U bent geschikt! Dat wil zeggen, u hebt alle geschiktheid, die Christus wil en dat is helemaal niets. Kom tot Hem, gewoon zoals u bent. "0," zegt iemand, "maar u weet dat er in sommige psalmen en bijbelteksten staat dat wij onze nood voor Hem moeten voelen". Laat mij u raad geven. Haal nooit onvolledige gedeelten van teksten of liederen uit hun verband. Ja, wij moeten onze nood voor Hem voelen, maar de Geest geeft ons wat wij nodig hebben. Kom en vraag Hem om het u te geven en geloof, dat Hij het u zal geven (Joh. 14:14, Joh. 6:37). Vandaag zegt Hij tegen u: "Geloof in de Heere Jezus Christus en u zult gered zijn (Hand. 16:31)." Zondaar, als u gelooft en niet verlost bent, wel dan is Gods Woord een leugen en dan is God niet waar (1 Joh. 5:10)!
En zult u ooit kunnen denken dat dat het geval is? Nee zondaar, u kunt gelovend in Christus niet verloren gaan (1 Joh. 5:12). Hoewel u geen goede werken bezit en geen goede gevoelens, toch, als uw armen om het kruis geslagen zijn en als het bloed op uw voorhoofd gesprenkeld is, als de verderfengel dan door de wereld zal gaan, dan zal hij u voorbijgaan. Zo staat het geschreven: "Wanneer Ik het bloed zie, zal Ik ulieden voorbijgaan (Ex. 12:13)." Niet: "Als Ik uw gevoelens omtrent het bloed zie," Niet: "Als Ik uw geloof in het bloed zie," maar "wanneer Ik het bloed zie, zal Ik ulieden voorbijgaan." Leer om onderscheid te maken tussen een gevoel van zonde dat u vernedert, en een gevoel van zonde dat u slechts trots maakt. Als u gekomen bent om te zeggen: Ik heb mijn zonde genoeg gevoeld en daarom ben ik waardig om tot Christus te komen," dan is dit niets anders dan trots gekleed in het kleed van nederigheid (2 Kor. 11:3).

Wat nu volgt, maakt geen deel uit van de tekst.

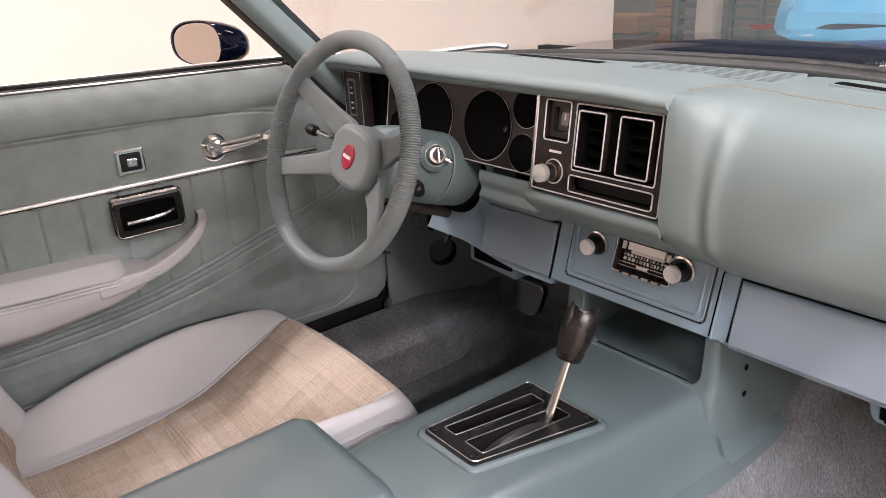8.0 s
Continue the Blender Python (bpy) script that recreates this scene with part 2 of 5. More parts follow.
M_KNOB = surface("dark_grey_shift_knob", (0.019, 0.0165, 0.0165), 0.27, 0.2, blotch=25, vary=0.25, grain=500, bump=0.15)
M_BRASS = surface("worn_brass", (0.20, 0.125, 0.075), 0.35, 0.9, bump=0.0)
M_CLOCK = surface("grey_clock_face", (0.060, 0.060, 0.062), 0.35, bump=0.0)
M_DIALWHITE = surface("white_dial_plastic", (0.82, 0.82, 0.80), 0.35, bump=0.0)
M_RED = surface("red_enamel", (0.33, 0.016, 0.045), 0.3, bump=0.0)
M_WHITE = surface("white_paint_mark", (0.75, 0.75, 0.74), 0.5, bump=0.0)
M_FACE = surface("gauge_face_black", (0.004, 0.004, 0.004), 0.6, bump=0.0)
M_RADIO = surface("radio_dial_black", (0.01, 0.011, 0.012), 0.25, bump=0.0)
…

Alles wat u van Christus afhoudt, is zonde. Elke gedachte, die u weerhoudt om vandaag in Christus te geloven, is een zondige gedachte. Elk uur, dat u voort blijft gaan te zijn wie u bent, namelijk een ongelovige in Christus, blijft de toorn van God op u (Joh. 3:36). Nu, waarom zou u om iets vragen, dat u helpt om u nog langer van Christus af te houden? U weet dat er geen goed in u is (Gen. 3 Jer. 3, Rom. 3.). Waarom dan niet in Christus geloven voor alle goed. Maar u zegt: Ik moet allereerst meer voelen." Arme ziel, als u werkelijk meer zou voelen, dan zou u het nog moeilijker vinden om Christus te vertrouwen. Ik bad God of Hij mij mijn schuld wilde tonen; ik had niet verwacht dat Hij mij zo zou antwoorden. Werkelijk, ik was zo'n dwaas dat ik niet tot Christus wilde komen, tenzij de duivel me erheen sleurde. Ik zei: "Christus kan niet voor mij gestorven zijn, want ik heb me niet miserabel genoeg gevoeld." God hoorde mij en geloof mij, ik zal dat gebed nooit meer bidden; want toen ik mijn schuld begon te voelen, zei ik: Ik ben te slecht om verlost te worden," en ik bemerkte dat ik datgene waar ik om gevraagd had, als een vloek voelde en niet als een zegen.
Arme zondaar, zeven jaar geleden vroeg u om precies hetzelfde als waar u nu om vraagt en over nog zeven jaar zult u nog precies hetzelfde zeggen, Zeven jaar geleden zei u: Ik zou Christus wel willen vertrouwen, maar ik voel niet zoals ik zou moeten voelen." Voelt u nu beter? En als er nog zeven jaar voorbij zullen zijn, dan voelt u nog net als nu! Ach, en het zal altijd doorgaan, totdat u naar de hel gaat en als u erheen gaat, zegt u: "Ik voel mijn nood niet genoeg." Dan zal de leugen ontdekt worden en u zult zeggen: "Het stond niet in Gods Woord, dat ik niet tot Christus mocht komen tenzij ik mijn nood genoeg voelde, maar er stond: "Wie dorst heeft, kome; en die wil, neme het water des levens om niet (Opb. 22:17)."
Dus, als u zou voelen waar u om vraagt, kan het de oorzaak van uw veroordeling zijn. Wees daarom wijs en luister naar mijn Meesters stem, kom en was u nu in de Jordaan en wees rein. Kom nu zoals u bent tot Hem. Welk mens wil niet tot Christus komen, als Hij zegt: "Wie dorst heeft, kome!"